-------- DATA SECTION --------
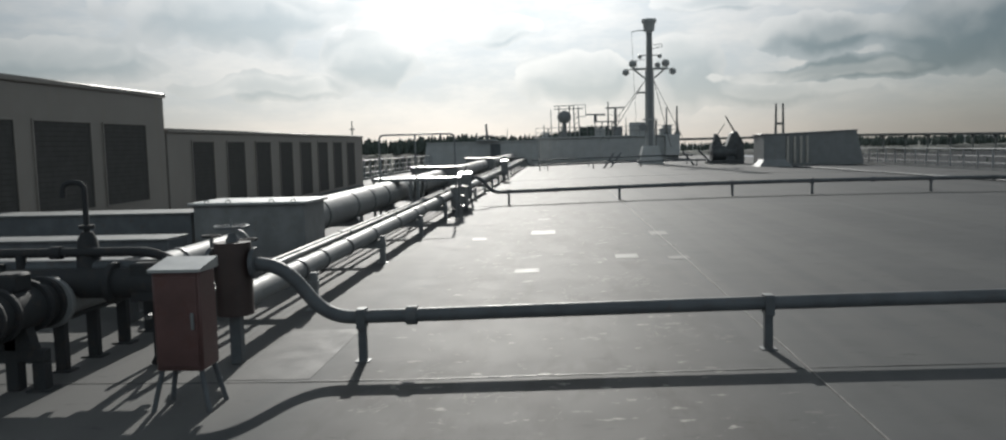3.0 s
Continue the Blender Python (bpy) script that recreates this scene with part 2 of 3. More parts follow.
WHARF = material("wharf_ground", (0.022, 0.027, 0.032), 1.0, vary=0.4, scale=0.01, fine=0.1, spec=0.05)
PATCH_WASH = material("thin_wash_of_paint", (0.088, 0.089, 0.089), 0.66, vary=0.15, scale=4.0, spec=0.12)
PIPE_DARK = material("dark_pipe_paint", (0.11, 0.12, 0.13), 0.58, vary=0.16, scale=5.0, dirt=(0.10, 0.07, 0.05), dirt_amount=0.4, spec=0.3)
STEEL = material("grey_steel_paint", (0.20, 0.21, 0.215), 0.5, vary=0.08, scale=2.0, dirt=(0.15, 0.12, 0.10), dirt_amount=0.2, streaks=True)
STRAP = material("pipe_strap", (0.10, 0.11, 0.115), 0.5, vary=0.2, scale=8.0)
GALV = material("galvanised_plate", (0.36, 0.37, 0.37), 0.45, metal=0.6, vary=0.12, scale=7.0)
RED = material("fire_red_paint", (0.105, 0.054, 0.051), 0.42, vary=0.2, scale=4.0, dirt=(0.10, 0.03, 0.02), dirt_amount=0.4)
VALVE_RED = material("faded_red_valve_paint", (0.052, 0.036, 0.034), 0.5, vary=0.2, scale=5.0)
HOUSE = material("deckhouse_cream_paint", (0.26, 0.24, 0.22), 0.55, vary=0.08, scale=1.2, dirt=(0.26, 0.22, 0.17), dirt_amount=0.35, streaks=True)
# browner than the cream, and darkened to stand for the dimmer starboard side
BUFF_DIM = material("dimmed_buff_deckhouse_paint", (0.15, 0.13, 0.108), 0.6, vary=0.1, scale=1.2, dirt=(0.13, 0.10, 0.075), dirt_amount=0.4, streaks=True)
HOUSE_TRIM = material("pale_trim_paint", (0.42, 0.40, 0.365), 0.5, vary=0.08, scale=3.0)
# port louvres: the dark louvre colour lightened to stand for haze
LOUVRE_HAZED = material("hazed_louvre", (0.075, 0.074, 0.072), 0.75, vary=0.15, scale=5.0, spec=0.2)
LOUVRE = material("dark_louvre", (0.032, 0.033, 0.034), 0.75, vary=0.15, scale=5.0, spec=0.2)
WHITE = material("pale_grey_marine_paint", (0.40, 0.41, 0.41), 0.42, vary=0.08, scale=1.5, dirt=(0.36, 0.30, 0.24), dirt_amount=0.35, streaks=True)
RAIL = material("railing_paint", (0.24, 0.25, 0.26), 0.4, vary=0.12, scale=3.0)
DARK = material("dark_machinery", (0.08, 0.086, 0.09), 0.5, vary=0.25, scale=3.0)
WIRE = material("steel_wire", (0.10, 0.10, 0.10), 0.4, metal=0.7, vary=0.1)
RAMP = material("brown_ramp_steel", (0.085, 0.066, 0.052), 0.6, vary=0.25, scale=3.0, dirt=(0.12, 0.07, 0.04), dirt_amount=0.4)
LENS = material("lamp_glass", (0.30, 0.32, 0.33), 0.15, vary=0.1)
HULL = material("hull_paint", (0.03, 0.045, 0.07), 0.4, vary=0.1, scale=0.5)
LEAF = material("conifer_foliage", (0.10, 0.118, 0.105), 0.9, vary=0.3, scale=0.08, fine=0.6, spec=0.1)
BANK = material("river_bank", (0.11, 0.118, 0.11), 0.9, vary=0.3, scale=0.02, fine=0.2, spec=0.1)
CONCRETE = material("weathered_concrete", (0.22, 0.22, 0.21), 0.85, vary=0.12, scale=0.1, fine=2.0, spec=0.2)
SHED = material("shed_cladding", (0.30, 0.31, 0.32), 0.7, vary=0.15, scale=0.05, fine=1.0)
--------
### WHAT THE EXERCISE ASKS
Omit the pictures, and quote the material above exactly as given.

### SOLUTION TO THIS TASK
3.0 s
Continue the Blender Python (bpy) script that recreates this scene with part 2 of 3. More parts follow.
WHARF = material("wharf_ground", (0.022, 0.027, 0.032), 1.0, vary=0.4, scale=0.01, fine=0.1, spec=0.05)
PATCH_WASH = material("thin_wash_of_paint", (0.088, 0.089, 0.089), 0.66, vary=0.15, scale=4.0, spec=0.12)
PIPE_DARK = material("dark_pipe_paint", (0.11, 0.12, 0.13), 0.58, vary=0.16, scale=5.0, dirt=(0.10, 0.07, 0.05), dirt_amount=0.4, spec=0.3)
STEEL = material("grey_steel_paint", (0.20, 0.21, 0.215), 0.5, vary=0.08, scale=2.0, dirt=(0.15, 0.12, 0.10), dirt_amount=0.2, streaks=True)
STRAP = material("pipe_strap", (0.10, 0.11, 0.115), 0.5, vary=0.2, scale=8.0)
GALV = material("galvanised_plate", (0.36, 0.37, 0.37), 0.45, metal=0.6, vary=0.12, scale=7.0)
RED = material("fire_red_paint", (0.105, 0.054, 0.051), 0.42, vary=0.2, scale=4.0, dirt=(0.10, 0.03, 0.02), dirt_amount=0.4)
VALVE_RED = material("faded_red_valve_paint", (0.052, 0.036, 0.034), 0.5, vary=0.2, scale=5.0)
HOUSE = material("deckhouse_cream_paint", (0.26, 0.24, 0.22), 0.55, vary=0.08, scale=1.2, dirt=(0.26, 0.22, 0.17), dirt_amount=0.35, streaks=True)
# browner than the cream, and darkened to stand for the dimmer starboard side
BUFF_DIM = material("dimmed_buff_deckhouse_paint", (0.15, 0.13, 0.108), 0.6, vary=0.1, scale=1.2, dirt=(0.13, 0.10, 0.075), dirt_amount=0.4, streaks=True)
HOUSE_TRIM = material("pale_trim_paint", (0.42, 0.40, 0.365), 0.5, vary=0.08, scale=3.0)
# port louvres: the dark louvre colour lightened to stand for haze
LOUVRE_HAZED = material("hazed_louvre", (0.075, 0.074, 0.072), 0.75, vary=0.15, scale=5.0, spec=0.2)
LOUVRE = material("dark_louvre", (0.032, 0.033, 0.034), 0.75, vary=0.15, scale=5.0, spec=0.2)
WHITE = material("pale_grey_marine_paint", (0.40, 0.41, 0.41), 0.42, vary=0.08, scale=1.5, dirt=(0.36, 0.30, 0.24), dirt_amount=0.35, streaks=True)
RAIL = material("railing_paint", (0.24, 0.25, 0.26), 0.4, vary=0.12, scale=3.0)
DARK = material("dark_machinery", (0.08, 0.086, 0.09), 0.5, vary=0.25, scale=3.0)
WIRE = material("steel_wire", (0.10, 0.10, 0.10), 0.4, metal=0.7, vary=0.1)
RAMP = material("brown_ramp_steel", (0.085, 0.066, 0.052), 0.6, vary=0.25, scale=3.0, dirt=(0.12, 0.07, 0.04), dirt_amount=0.4)
LENS = material("lamp_glass", (0.30, 0.32, 0.33), 0.15, vary=0.1)
HULL = material("hull_paint", (0.03, 0.045, 0.07), 0.4, vary=0.1, scale=0.5)
LEAF = material("conifer_foliage", (0.10, 0.118, 0.105), 0.9, vary=0.3, scale=0.08, fine=0.6, spec=0.1)
BANK = material("river_bank", (0.11, 0.118, 0.11), 0.9, vary=0.3, scale=0.02, fine=0.2, spec=0.1)
CONCRETE = material("weathered_concrete", (0.22, 0.22, 0.21), 0.85, vary=0.12, scale=0.1, fine=2.0, spec=0.2)
SHED = material("shed_cladding", (0.30, 0.31, 0.32), 0.7, vary=0.15, scale=0.05, fine=1.0)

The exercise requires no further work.